The project set up in the Netherlands has delivered exactly what it promised, namely measurably improved outcomes for breast cancer patients. Many countries have National Cancer Plans, few of which have delivered their full potential. The Netherlands was one of the first to set up cancer networks in 1980, backed by legislation that ensured cancer patients the right to a specialist oncologist's opinion. Many European countries still do not offer such a right.
Now the Netherlands leads oncology treatment once more. Dr Emil Rutgers, from the Netherlands Cancer Institute (which first showed the potential of gene signatures in prognosticating in breast cancer), described a very low-tech approach to accelerated management of patients suspected of having breast cancer. They set up and achieved targets for faster diagnosis (2 weeks), reduced time to operation (3 weeks), and reduction of unnecessary operations (10- 35%).

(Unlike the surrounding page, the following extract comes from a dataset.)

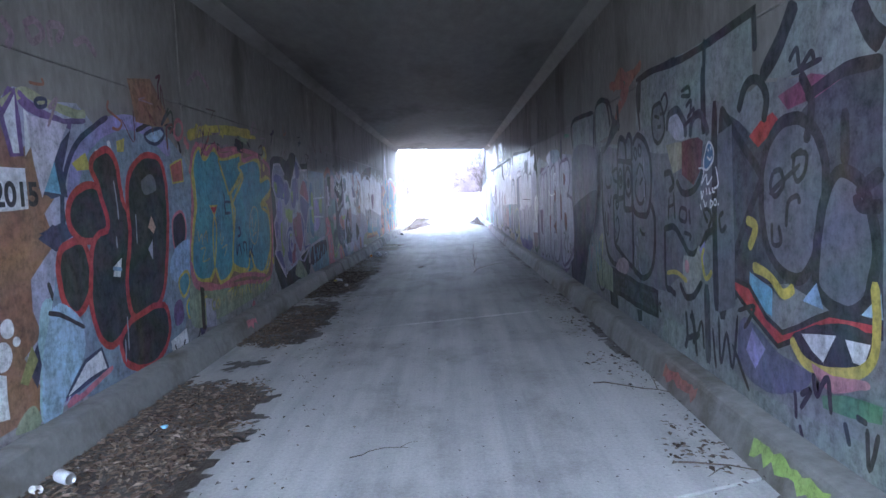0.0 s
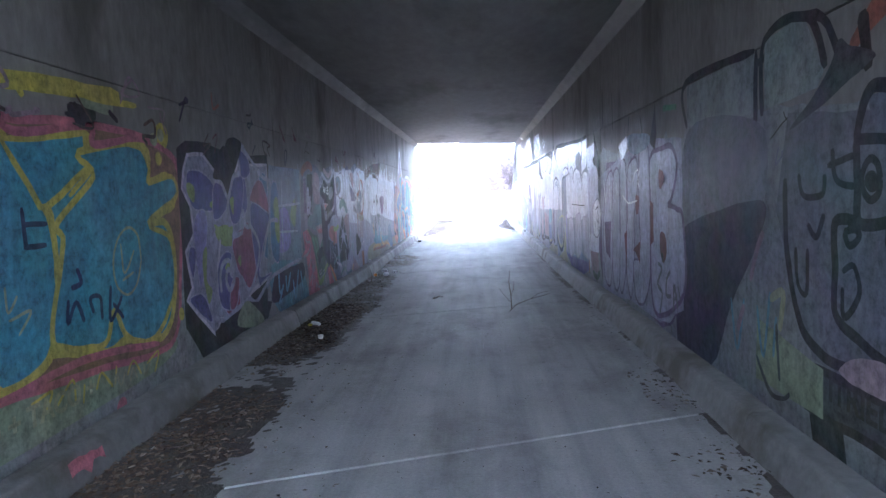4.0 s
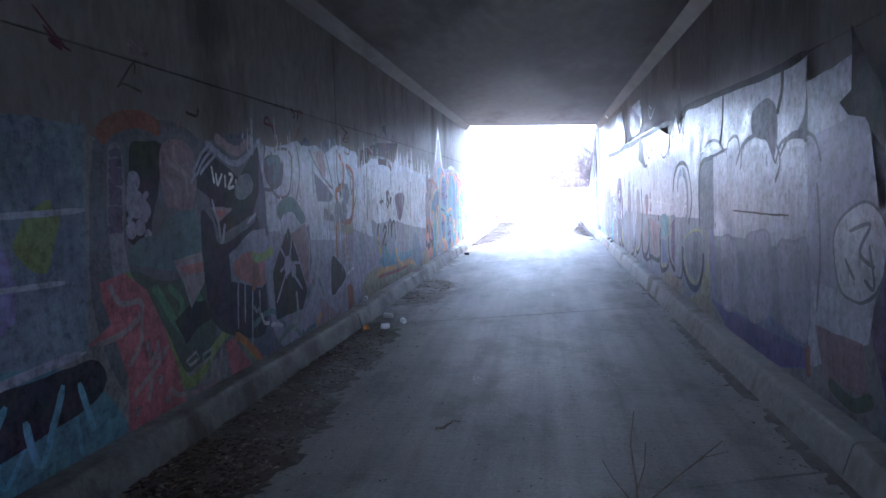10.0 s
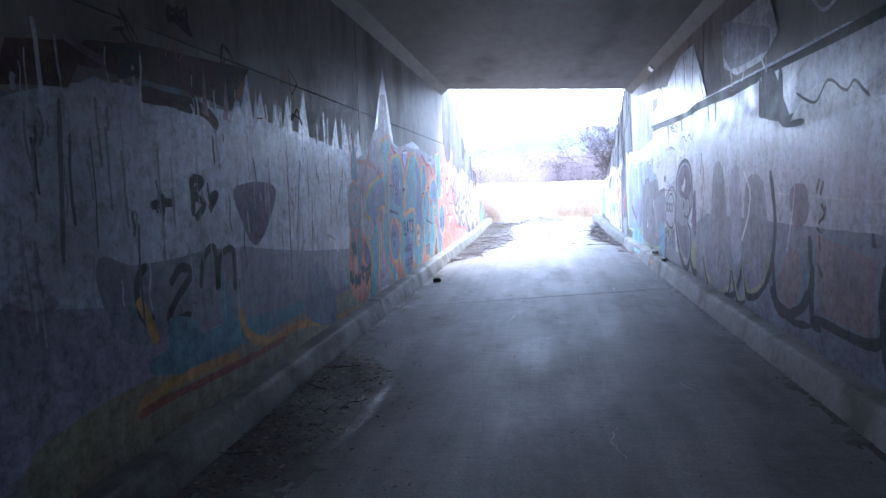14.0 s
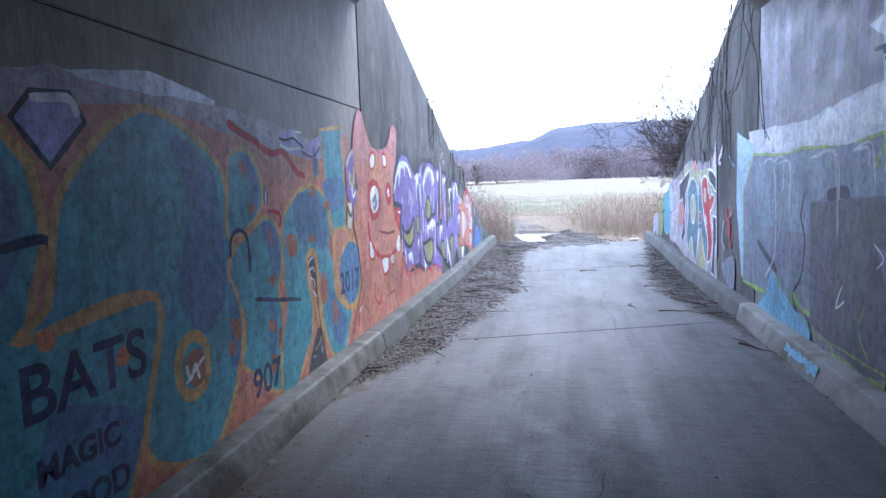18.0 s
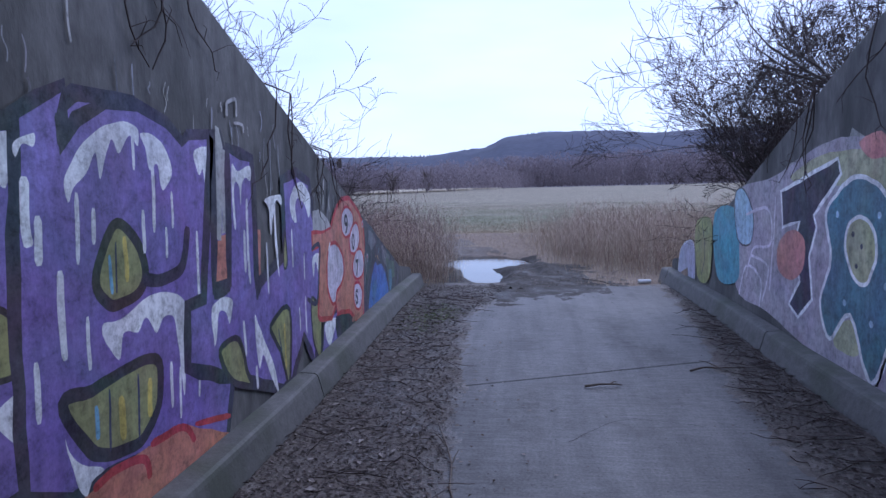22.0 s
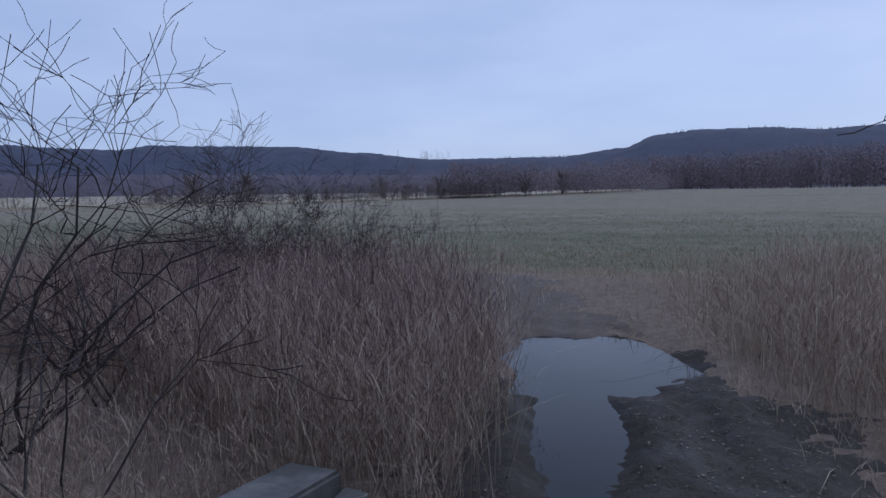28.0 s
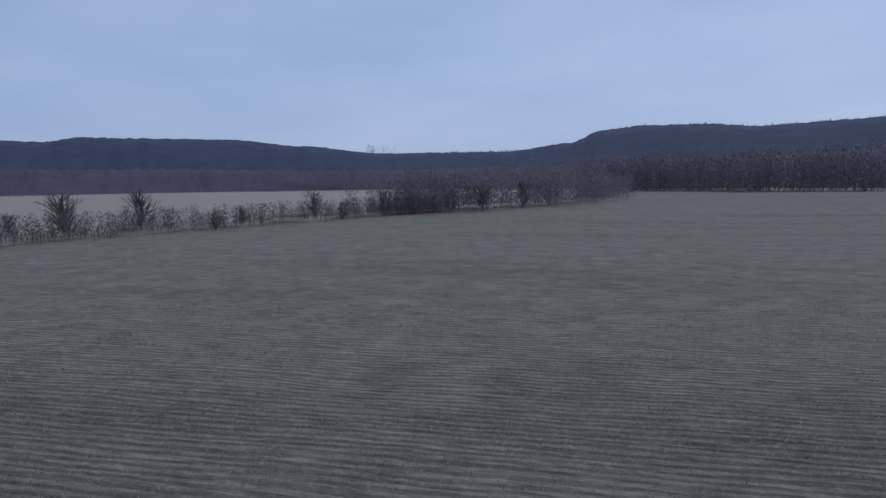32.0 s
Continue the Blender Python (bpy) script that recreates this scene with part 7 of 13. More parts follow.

All patients visiting a breast cancer clinic were evaluated pre-op by a multidisciplinary team, and yields of cells obtained from the breast lump were improved by only allowing trained professionals to do the breast punctures and by increasing the use of image guided biopsies. 22 teams around Holland took part, and 19 achieved a waiting time of one week. Many others achieved 2 to 3 weeks in other countries, but few got the subsequent time to diagnosis down to one week (18 hospital breakthrough teams did it in this study). And magnificently, all 22 teams had their patients in the operating room for surgical treatment within 3 weeks, 10 teams doing this within 2 weeks.